Belatedly, Weld is trying to regain the moral high ground. On July 29, he pleaded: “Before I had ever met [Helms], before the man really knew anything about me, he said I was unfit to be ambassador, had loose lips, and was soft on drugs. And I said, ‘Where does Jesse Helms get off saying all these mean things about me?’ And people in Washington threw up their hands in alarm and said, ‘My goodness, he attacked the chairman.’ ” Weld also has claimed to be a victim of Helms’ “ideological extortion.”

The “ideological extortion” argument is particularly ingenious. Typically, extortion means that you’re threatening someone with harm or embarrassment to extract a concession. Helms has no illusions that he can make Weld concede anything. His vow to kill Weld’s nomination is a promise, not a threat. It’s Weld who’s trying to scare Republicans into supporting him, by threatening to turn his fight with Helms into an ideological civil war. His charge of “ideological extortion” is part of his ideological extortion. And it’s succeeding. On Aug. 3, Sen. Dick Lugar, R-Ind., rescued Weld by demanding that he get a hearing, lest his jihad against Helms ignite “civil war in the Republican Party.”

4 Substance vs. process. Having lost the advantage on fronts 2 and 3, Weld has opened a fourth, more promising front recently. He has stopped debating the substance of his quarrel with Helms, and has focused instead on his right to a hearing. At a July 28 press conference, Weld repeated his favorite question six times: “I’m going to be asking that one insistent question: Why should there not be a hearing? Why should one man, in a democracy, block the conduct of the people’s business?”

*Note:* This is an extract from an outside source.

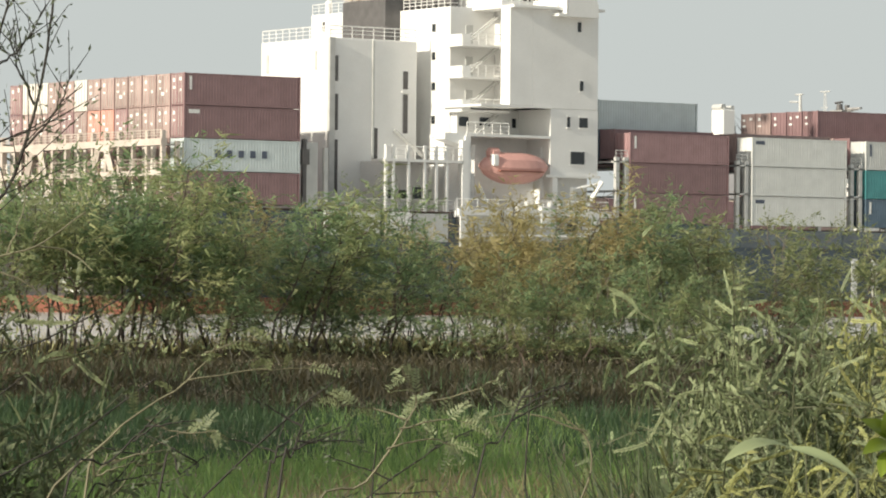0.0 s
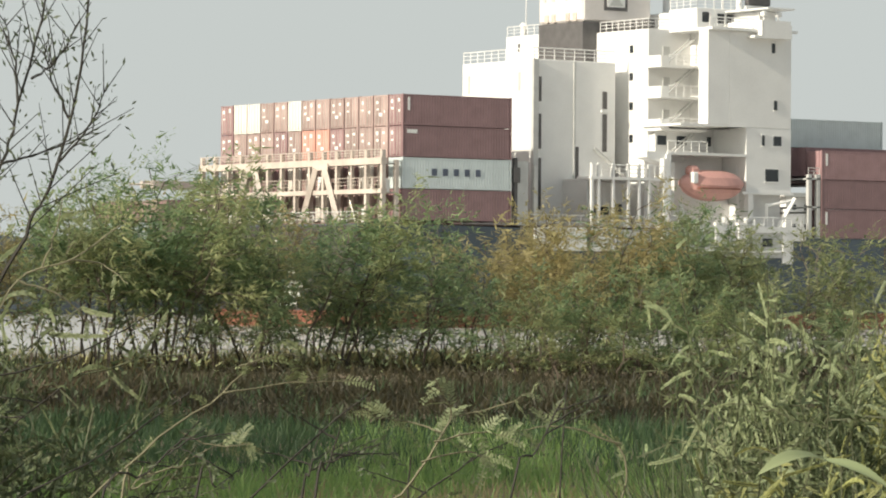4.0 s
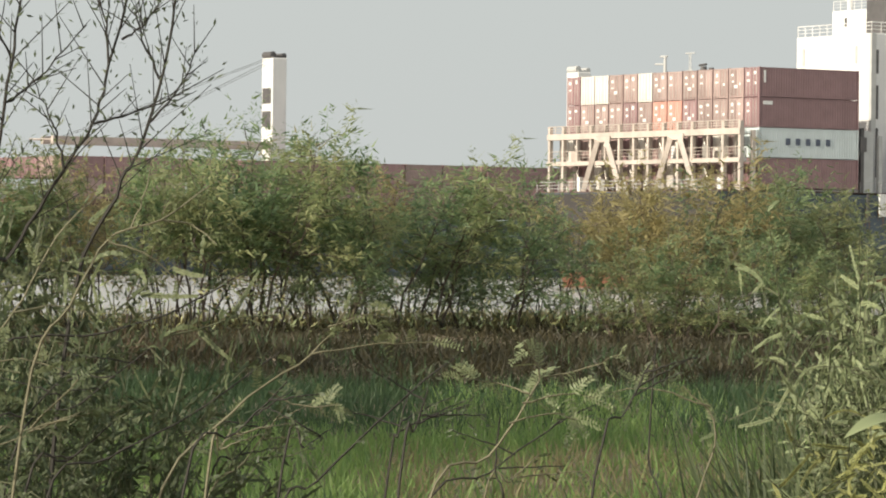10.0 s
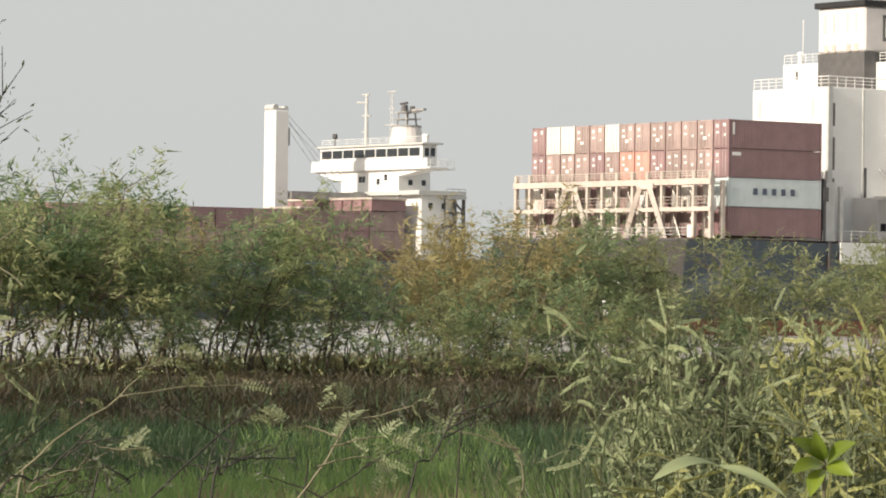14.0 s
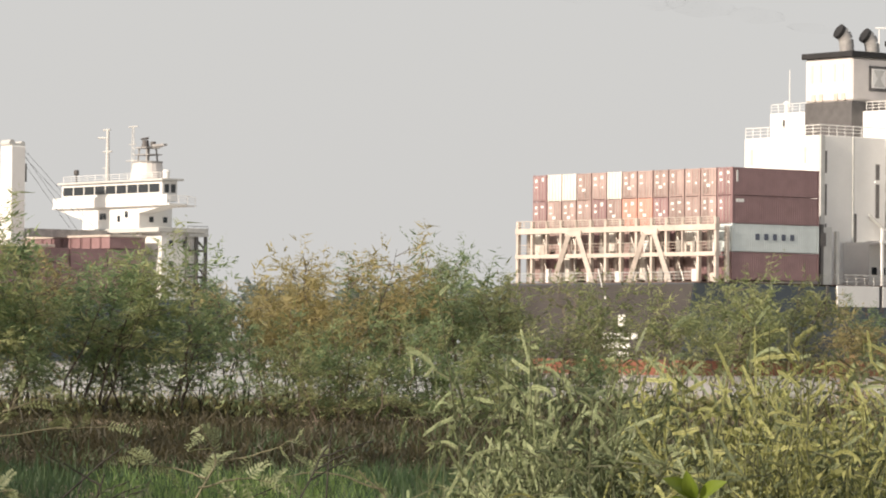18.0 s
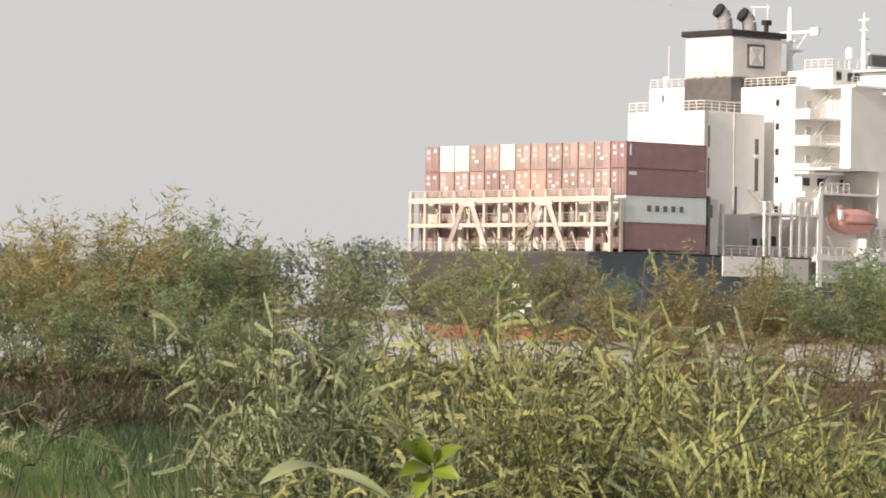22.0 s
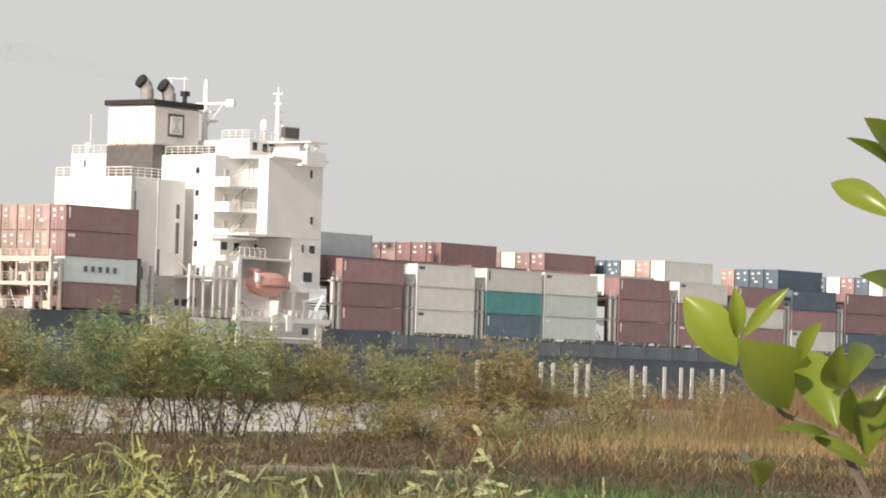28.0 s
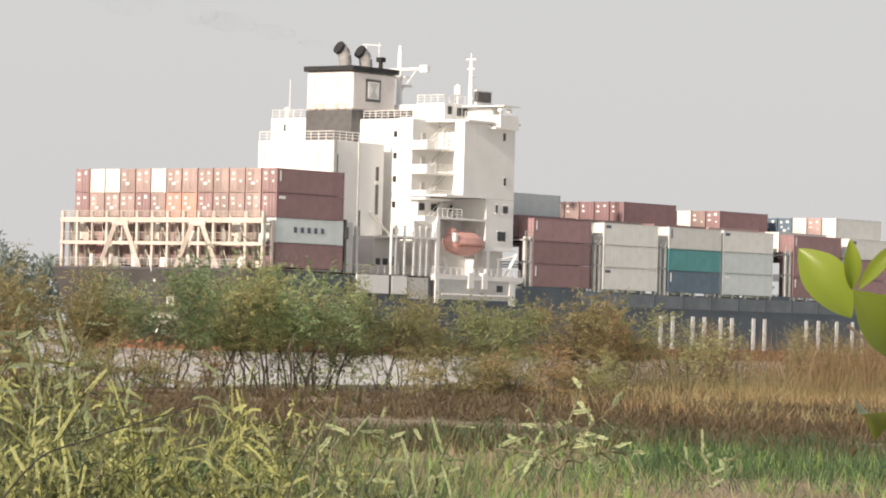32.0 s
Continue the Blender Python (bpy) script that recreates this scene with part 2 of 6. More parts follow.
class Shape:
    """Collects boxes, tubes and prisms into one mesh."""

    def __init__(self):
        self.v, self.f = [], []

    def add(self, verts, faces):
        k = len(self.v)
        self.v += [tuple(p) for p in verts]
        self.f += [tuple(i + k for i in f) for f in faces]
        return self

    def box(self, x0, x1, y0, y1, z0, z1, bevel=0.0):
        if bevel <= 0:
            v = [(x, y, z) for z in (z0, z1) for y in (y0, y1) for x in (x0, x1)]
            return self.add(v, [(0, 2, 3, 1), (4, 5, 7, 6), (0, 1, 5, 4), (2, 6, 7, 3), (0, 4, 6, 2), (1, 3, 7, 5)])
        b = bevel
        ring = lambda i, z: [(x0 + i, y0 + b, z), (x0 + b, y0 + i, z), (x1 - b, y0 + i, z), (x1 - i, y0 + b, z), (x1 - i, y1 - b, z), (x1 - b, y1 - i, z), (x0 + b, y1 - i, z), (x0 + i, y1 - b, z)]
        v = ring(b, z0) + ring(0, z0 + b) + ring(0, z1 - b) + ring(b, z1)
        f = [tuple(range(7, -1, -1)), tuple(range(24, 32))]
        f += [(r * 8 + i, r * 8 + (i + 1) % 8, r * 8 + 8 + (i + 1) % 8, r * 8 + 8 + i) for r in range(3) for i in range(8)]
        return self.add(v, f)

    def tube(self, a, b, r0, r1=None, n=8):
        a, b = Vector(a), Vector(b)
        r1 = r0 if r1 is None else r1
        q = (b - a).to_track_quat("Z", "Y")
        c = [q @ Vector((math.cos(2 * math.pi * i / n), math.sin(2 * math.pi * i / n), 0)) for i in range(n)]
        v = [a + p * r0 for p in c] + [b + p * r1 for p in c]
        return self.add(v, [(i, (i + 1) % n, n + (i + 1) % n, n + i) for i in range(n)] + [tuple(range(n - 1, -1, -1)), tuple(range(n, 2 * n))])

    def bar(self, a, b, w):
        return self.tube(a, b, w * 0.7, n=4)

    def rail(self, points, h=1.1, step=1.8, r=0.035):
        """A railing along a line of deck points: posts, top rail and two wires."""
        for a, b in zip(points, points[1:]):
            a, b = Vector(a), Vector(b)
            n = max(1, round((b - a).length / step))
            for i in range(n + 1):
                p = a.lerp(b, i / n)
                self.tube(p, p + Vector((0, 0, h)), r, n=4)
            for k in (0.35, 0.68, 1.0):
                self.tube(a + Vector((0, 0, h * k)), b + Vector((0, 0, h * k)), r * (1.1 if k == 1 else 0.7), n=4)
        return self

    def mesh(self, name="part"):
        return mesh_of(name, self.v, self.f)


def part(name, shape, material, parent, label="", place=None):
    me = shape.mesh(name) if isinstance(shape, Shape) else shape
    ob = new(name, me)
    if not me.materials:
        me.materials.append(material)
    elif me.materials[0] != material:
        ob.material_slots[0].link = "OBJECT"
        ob.material_slots[0].material = material
    ob.parent = parent
    if place is not None:
        ob.matrix_basis = place
    return tagged(ob, label) if label else ob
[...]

This new message helps Weld in the Senate, because it allows Republicans to defend him without exacerbating the party’s internal conflicts. It certainly emboldened Lugar. “A Senate chairman cannot be dictatorial, ultimately, when a majority of the committee, a majority of the Senate, a majority of the American people, want action,” Lugar said of Helms Aug. 3.

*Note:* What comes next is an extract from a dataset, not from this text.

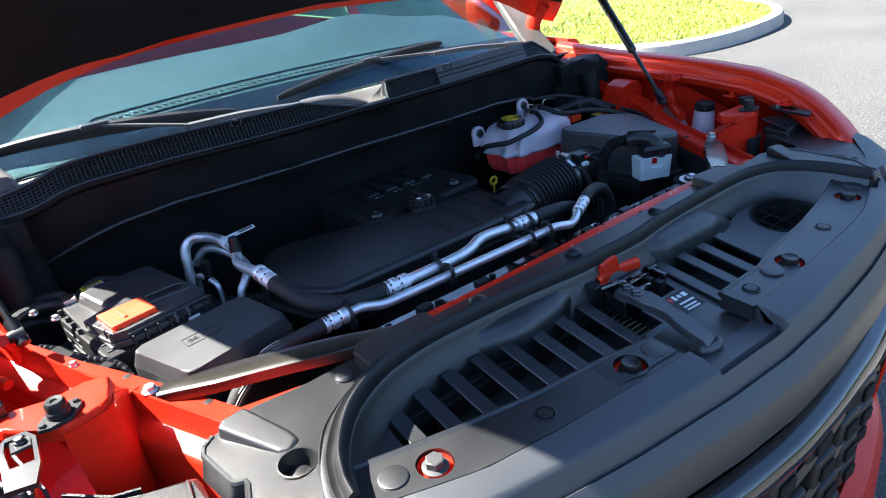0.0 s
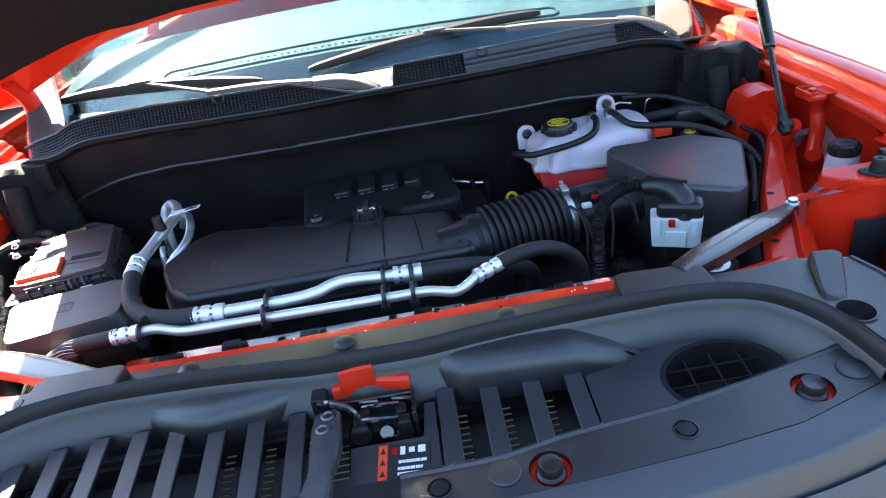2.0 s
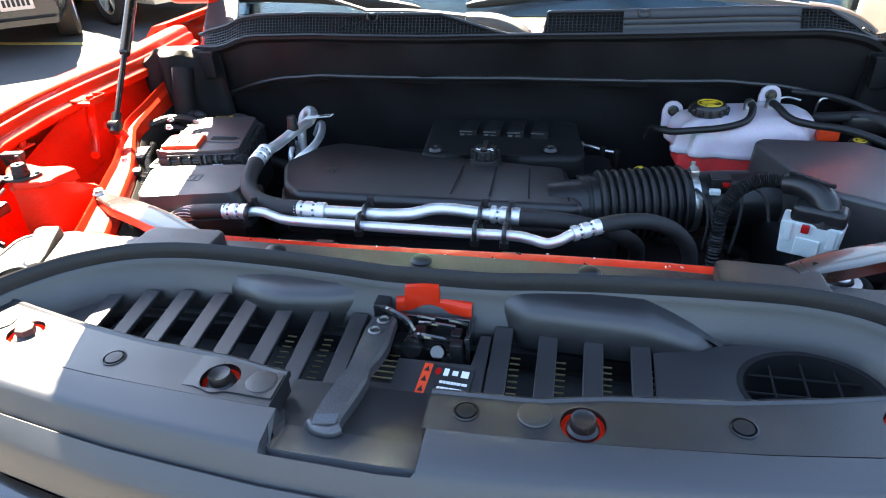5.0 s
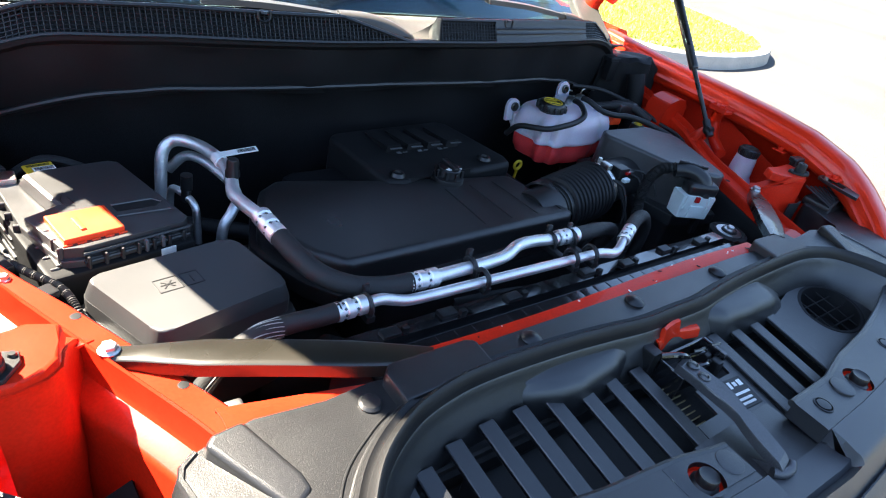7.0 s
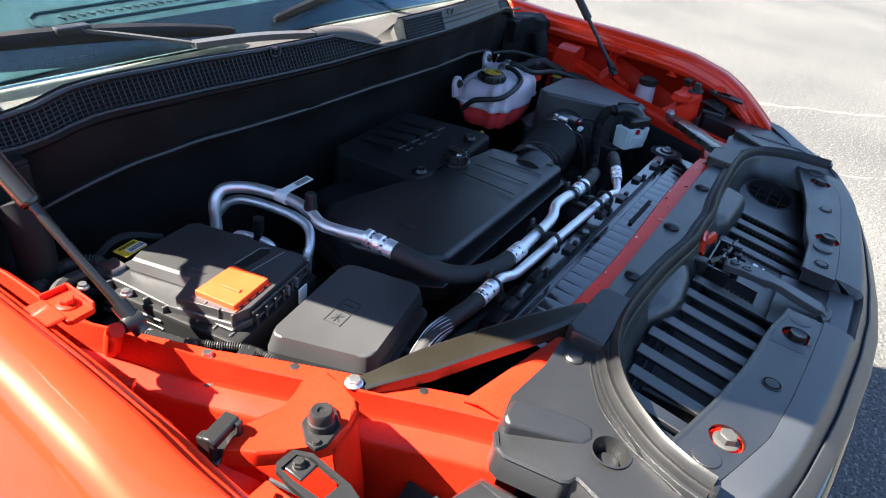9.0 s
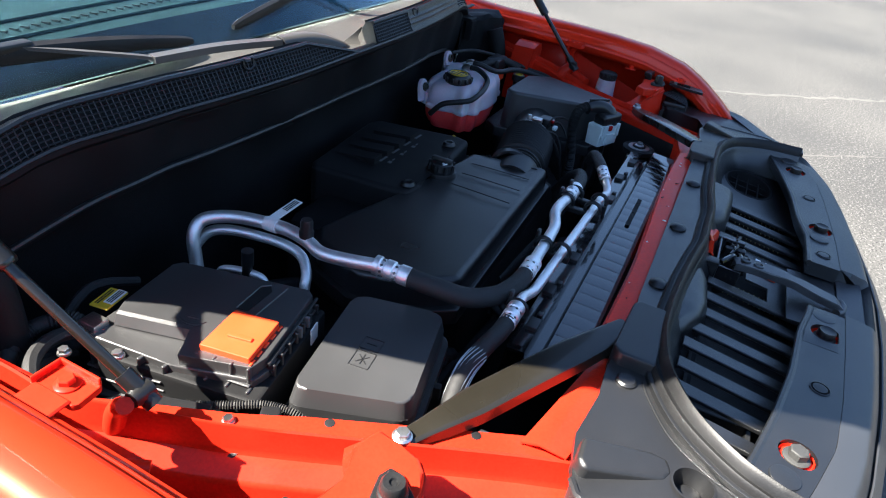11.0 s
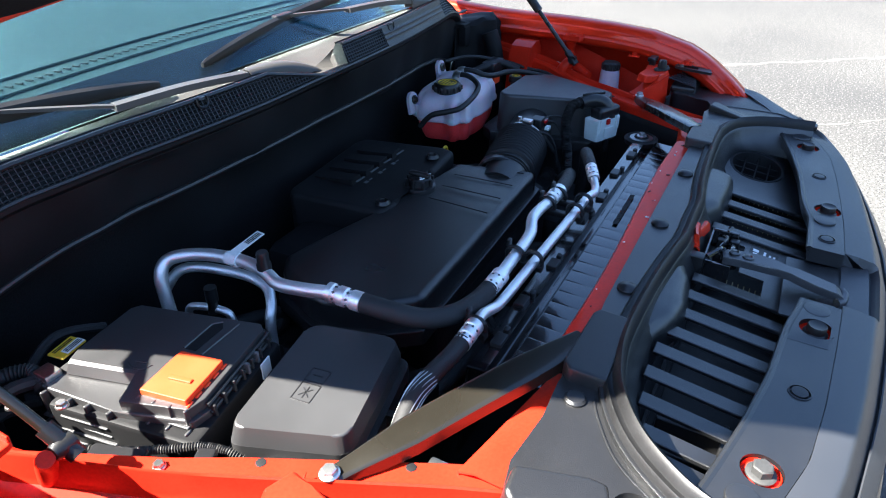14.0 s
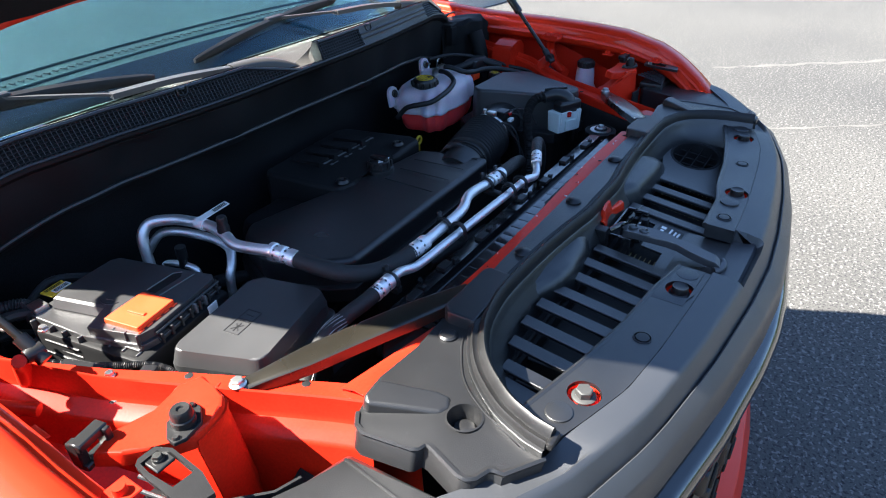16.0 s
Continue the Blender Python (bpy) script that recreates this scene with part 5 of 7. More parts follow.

Likewise, the procedural argument allows the White House to challenge Helms’ obstinacy without appearing to foment the GOP’s identity crisis. Clinton spokesman Mike McCurry, who had refused July 21 to comment on “matters in the other party,” was so moved by Weld’s new plea for a “fair hearing” that he repeated that phrase six times at his July 31 press briefing.

But the true beauty of the “give him a hearing” argument is that it capitalizes on anti-Washington populism. In his July 28 press conference, Weld decried the “Washington rules” that allow a single senator to thwart the people’s will by refusing to schedule a hearing. Framed this way, Weld’s apostasy becomes a virtue instead of a vice, suggesting candor instead of a lack of diplomacy.

Which player will win the game? Helms’ allies say the nomination is doomed. They think Weld overlooked the game’s cardinal rule: that Congress has its own rules, including the absolute power of committee chairmen over supplicants such as Weld. Why, he’s not even a governor anymore, they scoff. He’s just a lowly citizen. But maybe they’re the ones who have misjudged the game. Maybe the era of Ross Perot, satellite feeds, and blast-faxes has ended the invisibility and the certainty of the congressional back-room kill. Maybe every political fight is a frame game now. Even if Citizen Weld can’t reach Mexico, he can still reach America. And maybe that’s been his game all along.